Comcast’s certainly no stranger to this tactic. Back in 2009, Comcast’s top lobbyist David Cohen intentionally paused a new program at the company designed to help bring discounted broadband to the poor. Why? Cohen wanted to use it as regulator bait to secure approval of the company’s planned acquisition of NBC Universal.

Similarly, Comcast’s employee bonuses are being notably over-hyped for dramatic effect. The $1,000 per employee being doled out is a pittance compared to the billions Comcast stands to net courtesy of a lower overall tax rate, the elimination of consumer broadband privacy protections, and the elimination of hugely-popular net neutrality rules.

As we’ve noted previously, the Trump administration’s plan is to gut nearly all state and federal oversight of some of the least competitive, least-liked companies in American history. The financial benefits of such a move to companies like Comcast will be almost immeasurable. So while a $1,000 bonus at Christmas time is certainly sweet, it’s a tiny fraction of the overall financial gain that will be pocketed by company executives in the years to come.

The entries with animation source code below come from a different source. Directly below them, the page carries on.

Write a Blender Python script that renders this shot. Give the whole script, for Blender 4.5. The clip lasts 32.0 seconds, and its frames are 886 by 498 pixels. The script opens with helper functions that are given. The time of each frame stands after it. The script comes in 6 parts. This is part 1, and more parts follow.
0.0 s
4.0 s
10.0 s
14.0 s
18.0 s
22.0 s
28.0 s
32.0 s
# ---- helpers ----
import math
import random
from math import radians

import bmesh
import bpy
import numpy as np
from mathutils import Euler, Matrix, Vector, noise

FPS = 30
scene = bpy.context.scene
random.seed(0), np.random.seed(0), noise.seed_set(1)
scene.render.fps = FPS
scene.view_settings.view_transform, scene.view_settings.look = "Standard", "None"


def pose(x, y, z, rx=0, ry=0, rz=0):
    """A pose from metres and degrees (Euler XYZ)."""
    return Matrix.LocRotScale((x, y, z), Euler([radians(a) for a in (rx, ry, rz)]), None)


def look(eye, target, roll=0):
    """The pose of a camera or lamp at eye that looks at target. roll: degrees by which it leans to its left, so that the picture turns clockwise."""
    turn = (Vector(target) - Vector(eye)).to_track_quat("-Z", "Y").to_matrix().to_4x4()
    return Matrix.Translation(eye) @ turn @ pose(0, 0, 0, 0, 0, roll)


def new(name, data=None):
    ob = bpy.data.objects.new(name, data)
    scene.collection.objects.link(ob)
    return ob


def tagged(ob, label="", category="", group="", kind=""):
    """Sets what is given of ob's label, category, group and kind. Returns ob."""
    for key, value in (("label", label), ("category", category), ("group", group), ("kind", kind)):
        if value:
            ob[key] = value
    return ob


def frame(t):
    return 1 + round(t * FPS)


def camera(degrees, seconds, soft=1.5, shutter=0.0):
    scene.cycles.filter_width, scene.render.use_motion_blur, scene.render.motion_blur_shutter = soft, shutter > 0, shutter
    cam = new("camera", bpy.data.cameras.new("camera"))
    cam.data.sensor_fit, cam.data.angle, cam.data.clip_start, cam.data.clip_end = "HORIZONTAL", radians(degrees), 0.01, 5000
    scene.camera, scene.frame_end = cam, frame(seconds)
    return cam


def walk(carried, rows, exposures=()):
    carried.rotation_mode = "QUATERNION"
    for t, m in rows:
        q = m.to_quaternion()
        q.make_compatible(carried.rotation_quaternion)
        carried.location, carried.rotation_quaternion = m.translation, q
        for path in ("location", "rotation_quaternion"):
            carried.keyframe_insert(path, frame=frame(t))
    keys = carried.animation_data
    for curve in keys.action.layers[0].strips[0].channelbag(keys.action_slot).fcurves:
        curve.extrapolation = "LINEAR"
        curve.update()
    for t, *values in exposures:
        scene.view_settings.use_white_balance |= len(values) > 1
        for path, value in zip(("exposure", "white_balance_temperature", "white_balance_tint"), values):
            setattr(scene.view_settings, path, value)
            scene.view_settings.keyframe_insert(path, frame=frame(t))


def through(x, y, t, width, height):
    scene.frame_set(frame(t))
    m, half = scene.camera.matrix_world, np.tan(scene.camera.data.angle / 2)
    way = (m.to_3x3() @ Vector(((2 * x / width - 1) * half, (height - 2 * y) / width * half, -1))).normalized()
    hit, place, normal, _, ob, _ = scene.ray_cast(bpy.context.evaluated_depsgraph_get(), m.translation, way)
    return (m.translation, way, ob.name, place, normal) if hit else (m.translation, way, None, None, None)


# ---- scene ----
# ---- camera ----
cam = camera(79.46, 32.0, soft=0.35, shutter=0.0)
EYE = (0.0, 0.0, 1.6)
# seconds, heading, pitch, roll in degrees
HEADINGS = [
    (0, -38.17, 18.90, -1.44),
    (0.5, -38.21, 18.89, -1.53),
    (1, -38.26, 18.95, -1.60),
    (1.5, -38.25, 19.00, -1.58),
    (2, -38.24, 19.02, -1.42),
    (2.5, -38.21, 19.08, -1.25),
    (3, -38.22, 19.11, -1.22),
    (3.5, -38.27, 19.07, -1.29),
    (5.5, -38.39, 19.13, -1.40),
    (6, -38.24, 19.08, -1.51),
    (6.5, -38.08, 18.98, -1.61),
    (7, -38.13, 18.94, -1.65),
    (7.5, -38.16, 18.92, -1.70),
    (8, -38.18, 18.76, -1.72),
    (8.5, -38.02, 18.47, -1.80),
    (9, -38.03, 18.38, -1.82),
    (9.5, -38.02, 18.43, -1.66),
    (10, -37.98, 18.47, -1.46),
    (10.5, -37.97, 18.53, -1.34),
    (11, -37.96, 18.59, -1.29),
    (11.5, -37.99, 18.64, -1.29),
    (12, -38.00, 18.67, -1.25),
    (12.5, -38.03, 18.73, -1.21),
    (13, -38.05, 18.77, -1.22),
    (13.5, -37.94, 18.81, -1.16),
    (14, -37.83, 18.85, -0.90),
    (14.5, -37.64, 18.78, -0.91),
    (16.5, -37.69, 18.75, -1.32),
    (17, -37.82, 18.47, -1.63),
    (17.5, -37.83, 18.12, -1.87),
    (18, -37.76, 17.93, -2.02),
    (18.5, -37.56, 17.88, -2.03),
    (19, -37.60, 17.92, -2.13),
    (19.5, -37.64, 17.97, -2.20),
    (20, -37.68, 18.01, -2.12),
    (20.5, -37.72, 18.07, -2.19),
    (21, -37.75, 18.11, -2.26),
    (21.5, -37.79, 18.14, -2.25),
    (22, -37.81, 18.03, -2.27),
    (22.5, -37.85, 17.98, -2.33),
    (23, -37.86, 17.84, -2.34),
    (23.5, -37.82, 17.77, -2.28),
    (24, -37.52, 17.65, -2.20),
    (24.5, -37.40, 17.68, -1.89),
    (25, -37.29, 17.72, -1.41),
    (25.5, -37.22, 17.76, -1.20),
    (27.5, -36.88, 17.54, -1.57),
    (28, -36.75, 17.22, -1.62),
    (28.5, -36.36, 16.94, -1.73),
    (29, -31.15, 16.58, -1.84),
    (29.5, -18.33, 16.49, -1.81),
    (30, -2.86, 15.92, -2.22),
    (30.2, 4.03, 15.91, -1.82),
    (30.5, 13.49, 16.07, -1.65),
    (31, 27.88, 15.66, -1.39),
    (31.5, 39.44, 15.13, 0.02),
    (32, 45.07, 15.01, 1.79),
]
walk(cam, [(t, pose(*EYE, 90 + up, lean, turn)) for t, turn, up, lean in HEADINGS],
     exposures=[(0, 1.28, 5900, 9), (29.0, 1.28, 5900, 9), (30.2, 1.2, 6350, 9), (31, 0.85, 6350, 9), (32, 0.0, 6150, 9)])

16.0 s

Which is all wonderful news if you’re a higher-level employee at Comcast, but certainly no treat for the millions of consumers facing increasing cable and broadband rates and the abrupt departure of adult regulatory oversight of the broken telecom sector.

Only_Reasonable on January 1st, 2018 at 17:01 UTC »

Comcast is one of those company I refuse to trust. Whatever they say, I would think the opposite. Which tend to be more accurate once the hype die down.

In this case, I would say that the $10B upgrade is fee divided by # of customer.

unlock0 on January 1st, 2018 at 16:52 UTC »

Don't really care about their maintenance costs. I want to know what they spend on regulatory capture and suing competition out of existence, using legal and legislative systems as weapons.

netskink on January 1st, 2018 at 16:37 UTC »

I’m sure this upgrade will not be to install priority metering devices for traffic tolling.